* [DIRECTIONS]
Write each line word for word, from the line that contains "Continue the Blender" through the last line of the material below.
[DATA SEGMENT start]
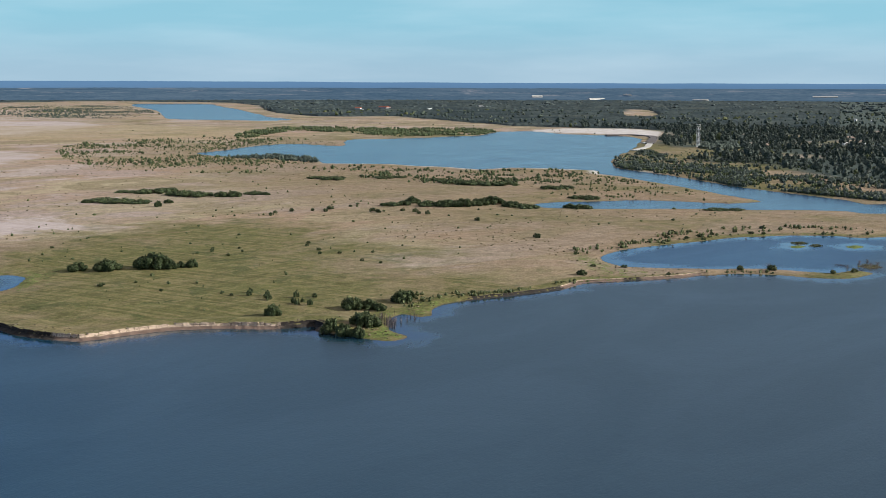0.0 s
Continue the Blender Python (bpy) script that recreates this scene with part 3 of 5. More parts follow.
SMALL_TREES_A = [(264.3, 364.6, 2.6, 2), (275.2, 423.9, 2.2, 2), (205.4, 487.8, 2.1, 1.8), (210.6, 495.5, 1.8, 1.6), (220.1, 498.3, 2.1, 1.9), (229.5, 495.6, 1.6, 1.6),
    (233.7, 490.3, 2.4, 1.9), (240.1, 498.1, 2.7, 2.4), (252.8, 502.5, 1.6, 1.4), (252.8, 479.1, 2.4, 2.1), (252.6, 473.7, 2.1, 2.1), (266.1, 474.2, 1.9, 1.6),
    (268.7, 467, 2.4, 2.1), (266.5, 460.1, 1.8, 1.6), (268.9, 456, 2.1, 2.1), (176.7, 386.9, 1.3, 1), (172.2, 366.3, 1.4, 1.2), (178.9, 364, 1.2, 1),
    (177.7, 344.8, 1.1, 1), (190.1, 360.5, 1, 1), (180.8, 337.3, 1.1, 0.9), (141.7, 390.8, 1.2, 1.2), (153.3, 393.8, 1, 0.8), (95.2, 428.2, 1.1, 0.9)]
SMALL_TREES_B = [(120.8, 303.9, 1.5, 1.5), (123.1, 295.5, 1.6, 1.9), (123.4, 298.3, 1.3, 1.4), (127.1, 287.3, 1.2, 2.2), (127.2, 285.3, 1.4, 1.5), (129.7, 282.8, 1.4, 1.8),
    (129.8, 287.6, 0.9, 1.4), (116.6, 306.4, 1, 0.8), (101.8, 323.6, 1, 0.8), (99.8, 341.5, 0.9, 0.7), (88.9, 340, 1.6, 1), (115.1, 310.4, 0.8, 0.7),
    (252.1, 323.9, 1.8, 1.2), (247.4, 292.2, 1.7, 1.1), (239.3, 298.3, 1.5, 0.9), (309.2, 340.1, 1.8, 1.4), (320.7, 349.6, 1.9, 1.4), (323, 335.9, 2.1, 1.6),
    (314.7, 334.9, 1.8, 1.4), (331.9, 338.8, 1.6, 1.4), (345, 339.5, 1.9, 1.4), (363.4, 341.7, 2.2, 1.5), (348.3, 333.3, 1.9, 1.2), (37.2, 438.2, 1.9, 3)]
SMALL_TREES_C = [(38.9, 443, 1.5, 1.7), (41.4, 441.1, 1.7, 1.7), (44.3, 437.6, 2.2, 1.9), (47.7, 438.9, 1.7, 1.5), (52.7, 435.2, 2.6, 1.9), (54.6, 438.3, 1.7, 2.2),
    (57, 434.8, 1.9, 1.9), (63.1, 427.9, 2.5, 1.7), (65.6, 427.6, 3, 1.9), (68.3, 424.3, 2.1, 1.5), (71.4, 430.2, 1.5, 1.3), (-9, 413.7, 3.2, 2.4),
    (-97.3, 441.2, 1.8, 2), (-92.8, 428.7, 1.5, 1.3), (-93, 403.9, 1.6, 2.6), (-95.7, 417.6, 1.3, 1.3), (-47.4, 397, 1.2, 1.2), (-43.9, 399.3, 1.4, 1),
    (-35.7, 397.2, 1.4, 1), (-31.4, 390.5, 1.2, 1.2), (-44, 415.5, 1, 1.6), (-16.8, 426.1, 1.3, 1.5), (-32, 464.9, 1.1, 1.1), (-25.2, 466.1, 1.4, 1.1)]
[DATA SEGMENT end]
* [ANSWER BELOW]
Continue the Blender Python (bpy) script that recreates this scene with part 3 of 5. More parts follow.
SMALL_TREES_A = [(264.3, 364.6, 2.6, 2), (275.2, 423.9, 2.2, 2), (205.4, 487.8, 2.1, 1.8), (210.6, 495.5, 1.8, 1.6), (220.1, 498.3, 2.1, 1.9), (229.5, 495.6, 1.6, 1.6),
    (233.7, 490.3, 2.4, 1.9), (240.1, 498.1, 2.7, 2.4), (252.8, 502.5, 1.6, 1.4), (252.8, 479.1, 2.4, 2.1), (252.6, 473.7, 2.1, 2.1), (266.1, 474.2, 1.9, 1.6),
    (268.7, 467, 2.4, 2.1), (266.5, 460.1, 1.8, 1.6), (268.9, 456, 2.1, 2.1), (176.7, 386.9, 1.3, 1), (172.2, 366.3, 1.4, 1.2), (178.9, 364, 1.2, 1),
    (177.7, 344.8, 1.1, 1), (190.1, 360.5, 1, 1), (180.8, 337.3, 1.1, 0.9), (141.7, 390.8, 1.2, 1.2), (153.3, 393.8, 1, 0.8), (95.2, 428.2, 1.1, 0.9)]
SMALL_TREES_B = [(120.8, 303.9, 1.5, 1.5), (123.1, 295.5, 1.6, 1.9), (123.4, 298.3, 1.3, 1.4), (127.1, 287.3, 1.2, 2.2), (127.2, 285.3, 1.4, 1.5), (129.7, 282.8, 1.4, 1.8),
    (129.8, 287.6, 0.9, 1.4), (116.6, 306.4, 1, 0.8), (101.8, 323.6, 1, 0.8), (99.8, 341.5, 0.9, 0.7), (88.9, 340, 1.6, 1), (115.1, 310.4, 0.8, 0.7),
    (252.1, 323.9, 1.8, 1.2), (247.4, 292.2, 1.7, 1.1), (239.3, 298.3, 1.5, 0.9), (309.2, 340.1, 1.8, 1.4), (320.7, 349.6, 1.9, 1.4), (323, 335.9, 2.1, 1.6),
    (314.7, 334.9, 1.8, 1.4), (331.9, 338.8, 1.6, 1.4), (345, 339.5, 1.9, 1.4), (363.4, 341.7, 2.2, 1.5), (348.3, 333.3, 1.9, 1.2), (37.2, 438.2, 1.9, 3)]
SMALL_TREES_C = [(38.9, 443, 1.5, 1.7), (41.4, 441.1, 1.7, 1.7), (44.3, 437.6, 2.2, 1.9), (47.7, 438.9, 1.7, 1.5), (52.7, 435.2, 2.6, 1.9), (54.6, 438.3, 1.7, 2.2),
    (57, 434.8, 1.9, 1.9), (63.1, 427.9, 2.5, 1.7), (65.6, 427.6, 3, 1.9), (68.3, 424.3, 2.1, 1.5), (71.4, 430.2, 1.5, 1.3), (-9, 413.7, 3.2, 2.4),
    (-97.3, 441.2, 1.8, 2), (-92.8, 428.7, 1.5, 1.3), (-93, 403.9, 1.6, 2.6), (-95.7, 417.6, 1.3, 1.3), (-47.4, 397, 1.2, 1.2), (-43.9, 399.3, 1.4, 1),
    (-35.7, 397.2, 1.4, 1), (-31.4, 390.5, 1.2, 1.2), (-44, 415.5, 1, 1.6), (-16.8, 426.1, 1.3, 1.5), (-32, 464.9, 1.1, 1.1), (-25.2, 466.1, 1.4, 1.1)]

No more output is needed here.